Why Hardware Still Matters
Despite major improvements, Henri believes hardware innovation is far from finished. Better batteries, better saddles, better tires and better durability are all ongoing opportunities. The current generation is the best the industry has seen, but it is only one iteration. Operators now think in cycles, much like airlines refreshing their fleets.
Dott aims to renew about 20 percent of its fleet each year. That pace captures operational gains without the financial strain of replacing everything at once.
Machine Learning Behind the Scenes
One of the biggest levers in Dott’s business today is machine learning. Thousands of simulations run daily to determine where vehicles should be placed, when they should be moved, and how labor should be allocated.
This level of optimization can turn an unprofitable city into a very profitable one.
Dott also uses machine learning to personalize rider incentives, nudging people into passes and predictable usage patterns without sacrificing margins.
The next frontier is what Henri calls AI driven agents. These will automate internal processes, generate daily operations reports, and drive efficiency across the company.
The Biggest Product Friction Today: Parking
When asked about the greatest user experience challenge in micromobility, Henri does not hesitate. Parking.
Finding an empty parking bay is stressful. In some cities, the density is too low. Casual users often do not anticipate the parking step at all. The moment of ending a ride can turn a positive trip into a frustrating one.

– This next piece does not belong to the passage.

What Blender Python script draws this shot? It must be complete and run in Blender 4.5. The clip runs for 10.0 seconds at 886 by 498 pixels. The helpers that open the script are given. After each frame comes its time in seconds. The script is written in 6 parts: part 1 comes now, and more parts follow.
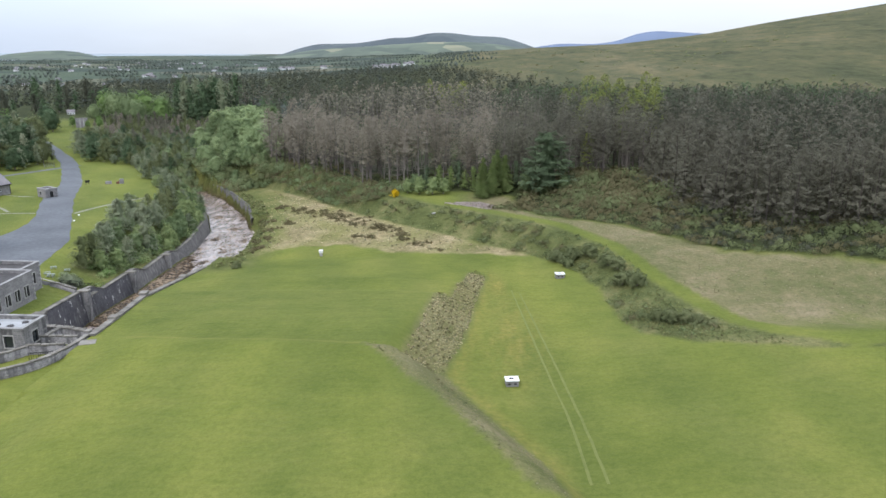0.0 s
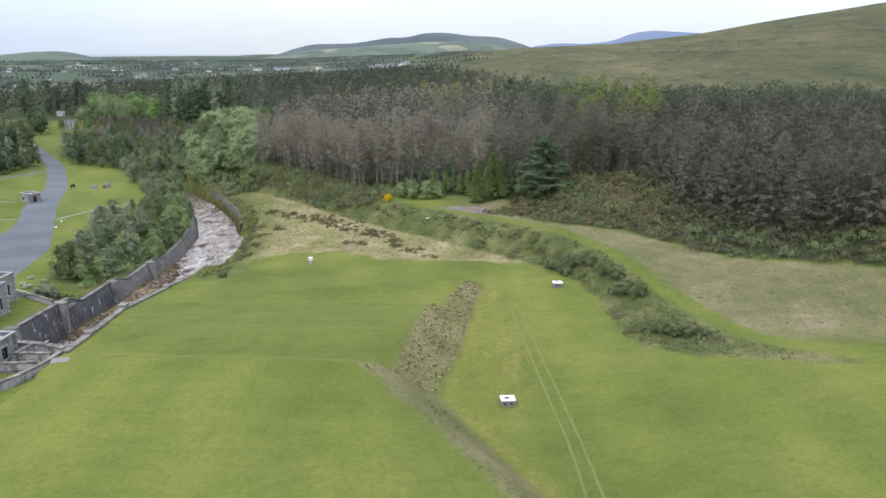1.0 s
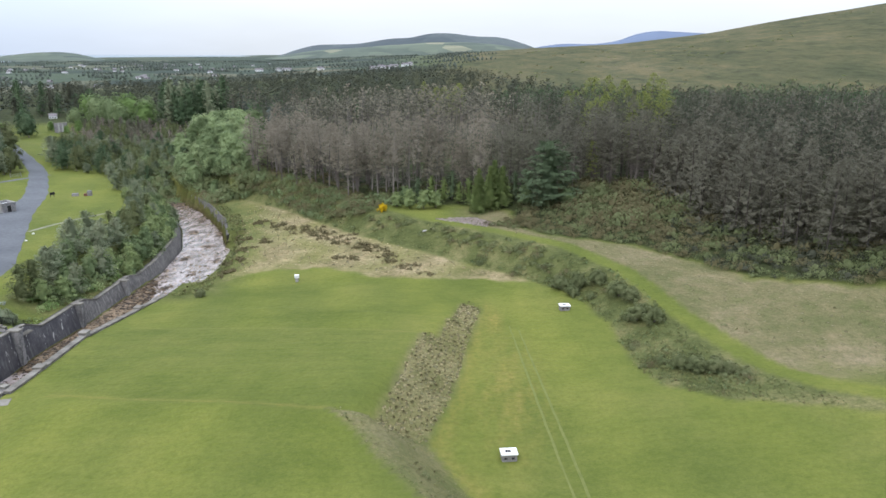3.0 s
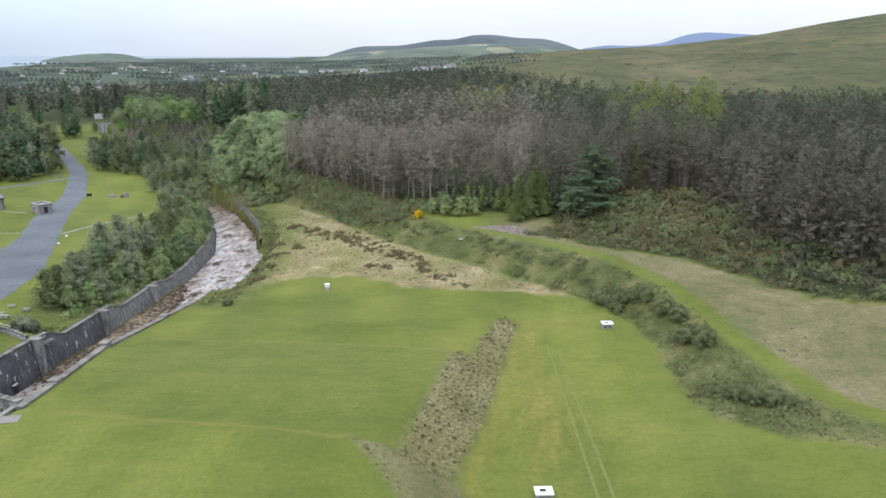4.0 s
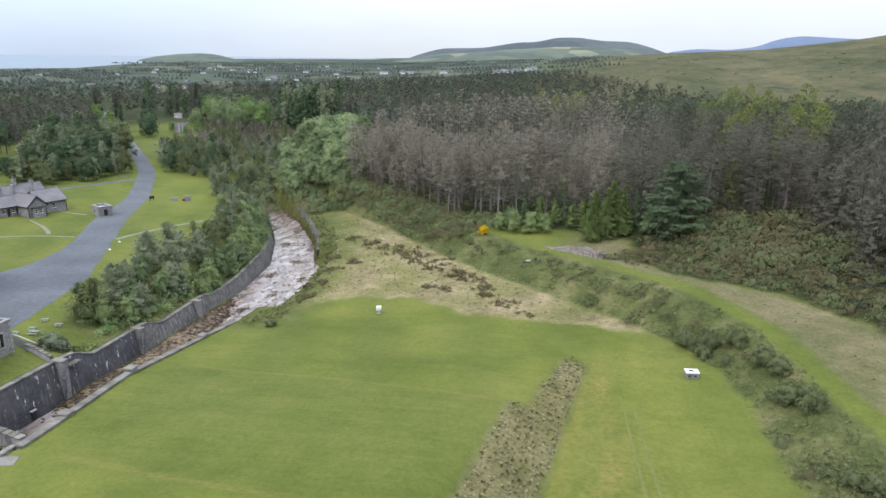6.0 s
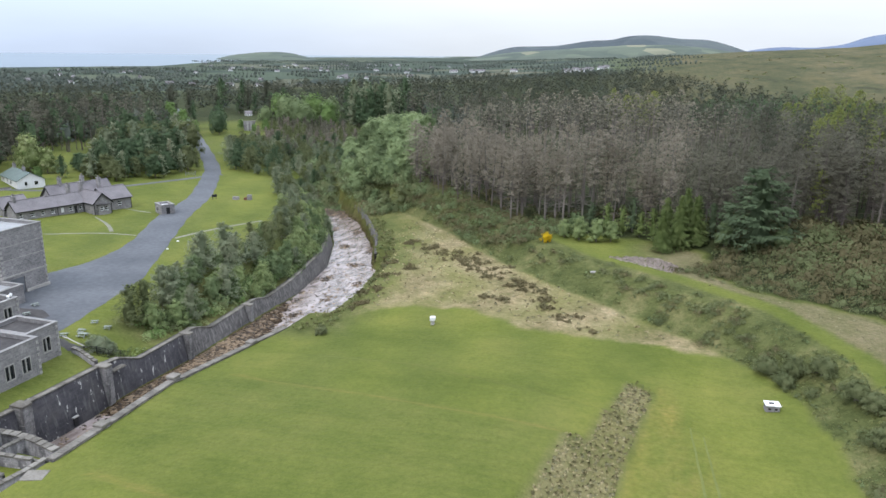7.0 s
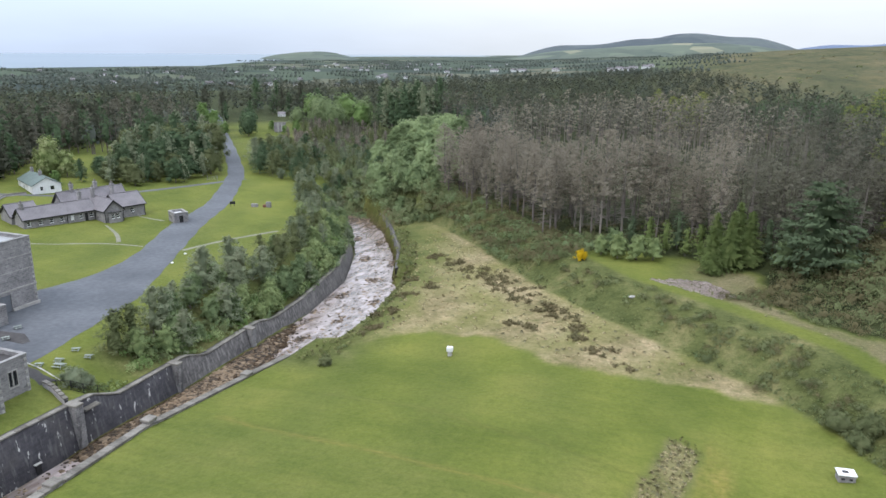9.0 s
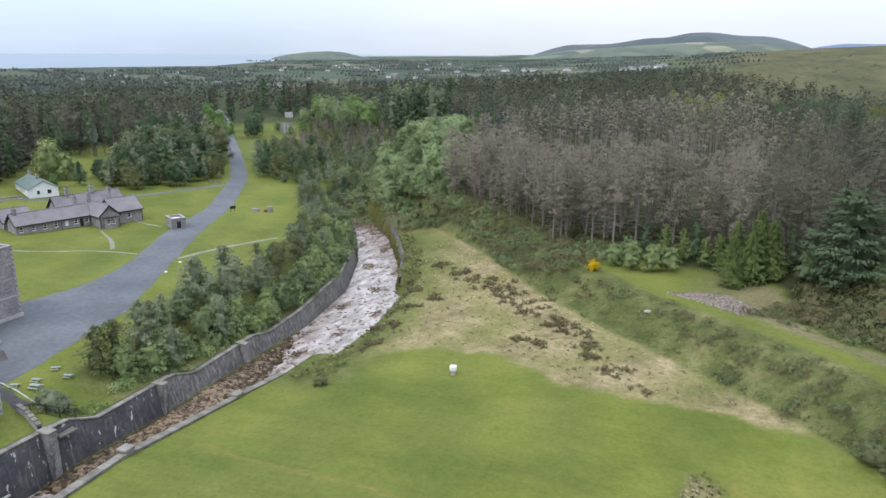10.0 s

Parking is Dott’s major product priority for 2026.
Talking to Users Is a Superpower
One of Henri’s most consistent habits is spending time with riders. Sometimes he introduces himself as the CEO, other times he pretends not to know how the scooter works and asks people to teach him. The feedback he gets powers product and operational insights.
It also helps him stay motivated. When things are tough, he says, talking to users brings energy back.
What Makes Great Founders
Near the end of the conversation, Henri reflects on the people he worked with at Facebook, Uber and other companies. The founders who succeed have two things in common.
They are obsessed in a healthy way. And they are crystal clear about what they want to achieve.
Great communication is part of that clarity. They repeat the same core messages thousands of times. Henri himself is known for sticky sentences like Keep the main thing the main thing and Until the money is in the bank, it is not in the bank.
A Business Development Masterclass
Surprisingly, one of Henri’s superpowers is not product, but business development. He maintains a personal database of fifteen to twenty thousand people he has met over the course of his career. He tracks what each person needs and looks for opportunities to help them.
This is how he has built partnerships, raised capital, and recruited talent. He credits one of his early mentors for pushing him to adopt this practice.
The power of this is empathy. Remembering someone’s needs years later and reconnecting with them creates long term compound impact.
Cities Are the Real Catalysts
Cities like Paris, London and New York show what is possible when political will and infrastructure investment align. What once seemed like a toy is now a fundamental utility.
Every city will eventually look like this, Henri says. Whether privately operated or publicly run, bikes and scooters are becoming essential parts of urban life.
The Road to 100 Million Rides
Dott is close to 100 million annual rides and Henri believes there is enormous room for expansion. Increasing monthly usage per rider, improving reliability, lowering prices through efficiency and making parking effortless are the next big levers.
There is no need for flying bikes or futuristic concepts. The future is in compounding small improvements at scale.
Dott’s journey shows that hyper growth is not the only path to leadership. Sometimes, the companies that win are the ones that remain disciplined, stay close to users, improve relentlessly and survive long enough for the industry to mature.
Building the right company the right way is not glamorous. But it works.